Sy Borg wrote: ↑March 10th, 2023, 7:19 pm
The concept of "nothing" is purely relative, for example, 'There is nothing in my bowl' can be a true statement ... as long as you don't count dust, microbes, air, neutrinos, various fields etc. Actual nothingness cannot be a true concept because the fact that something exists precludes the possibility of nothingness being anything other than relative lack.
I'm fairly confident that the relative meaning of "nothing in my bowl" is obvious in both of our minds, no need for further comment.
Sy Borg wrote: ↑March 10th, 2023, 7:19 pm
I admit to not much caring if people have a wrongful notion of nothingness. Does this have ramifications beyond the abstract?
Perhaps I shouldn't care either, yet it's interesting in my own mind that I do. Puzzling in a way. It's been my experience, minds accepting the validity of the question: "How can something come from nothing", are incapable of certain things I find obvious.
Sy Borg wrote: ↑March 10th, 2023, 7:19 pm
I note that you sifted emphasis from nothingness to infinity. Is this incidental or do you see a connection between nothingness and infinity (beyond the usual divide-by-zero abstraction)?
Cliché but everything has a reason, even when I can't identify what it is. My use of infinity in this sense isn't incidental but "obvious", is the best I can find in my vocabulary. It may seem strange but ever since I can remember, certain "things" seem obvious in my mind and I have memories as early as 4 years old and some even earlier. For instance, I vividly remember the first time my mind perceived the difference between color yellow and blue, just because of rotating device with toys, one of which was blue against the blue sealing. I remember an awe, how could I have not seen this before? All different colors became a "thing" and something that made sense. Best I can describe "these things", would be to compare it to someone who naturally can play an instrument from the earliest age and wonder how come others have such difficulty. I'm oblivious to certain "things" that some people seem to "know" but other "things" are obvious in my mind. Perhaps it's some kind of pattern recognition "software" coded in my brain.
Sy Borg wrote: ↑March 10th, 2023, 7:19 pm
It's impossible to imagine reality being finite because finiteness implies that something is "outside".
Yes, In my mind I have a "space" for things I can know, I think I know, perceive, imagine and another space for "unknown" but can be deduced by reasoning at some point. Perhaps this could be used as an analogy for finite and infinite.
Sy Borg wrote: ↑March 10th, 2023, 7:19 pm
I have a "mad scientist multiverse idea" that matter becomes thinner and thinner at the edges of whatever "banged" 13.8 billions years ago. When things have thinned to the point that there is no baryonic matter at all for a great distance then the mad scientist in me imagines the temperature of space falling to absolute zero, which would effectively create an expanding frozen shell around the "bubble universe".
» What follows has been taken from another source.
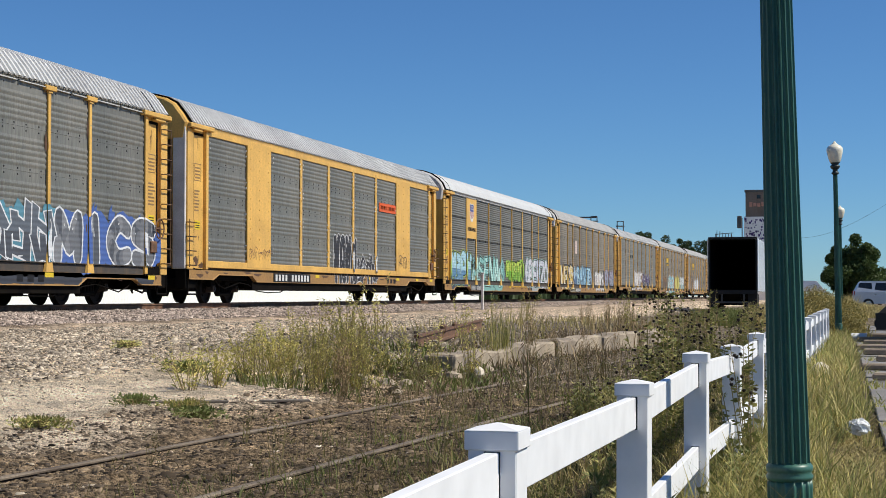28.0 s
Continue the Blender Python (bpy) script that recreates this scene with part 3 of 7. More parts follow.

I seek a "mad scientist" mind, so you can be as mad as you wish with my mind, aside from actually insane (Nothingness). 13.8 billion years is what makes sense to some scientists, I would place in a category "they think they know". I like the idea of "thinned" and perhaps suggest an alternative of variability in density. Personally I prefer frequency. However, as far as we "know", our universe is relatively uniform in all these respects within the observable 98 billion light years.
'
...would effectively create an expanding frozen shell around the "bubble universe"'. Yes, the dark matter is well above an absolute zero. We're getting into the realm of the obvious, when even as a child I found the concept of "ether" (empty space) idea preposterous. Our universe within the infinity of absolute zero, would in fact seize to exist.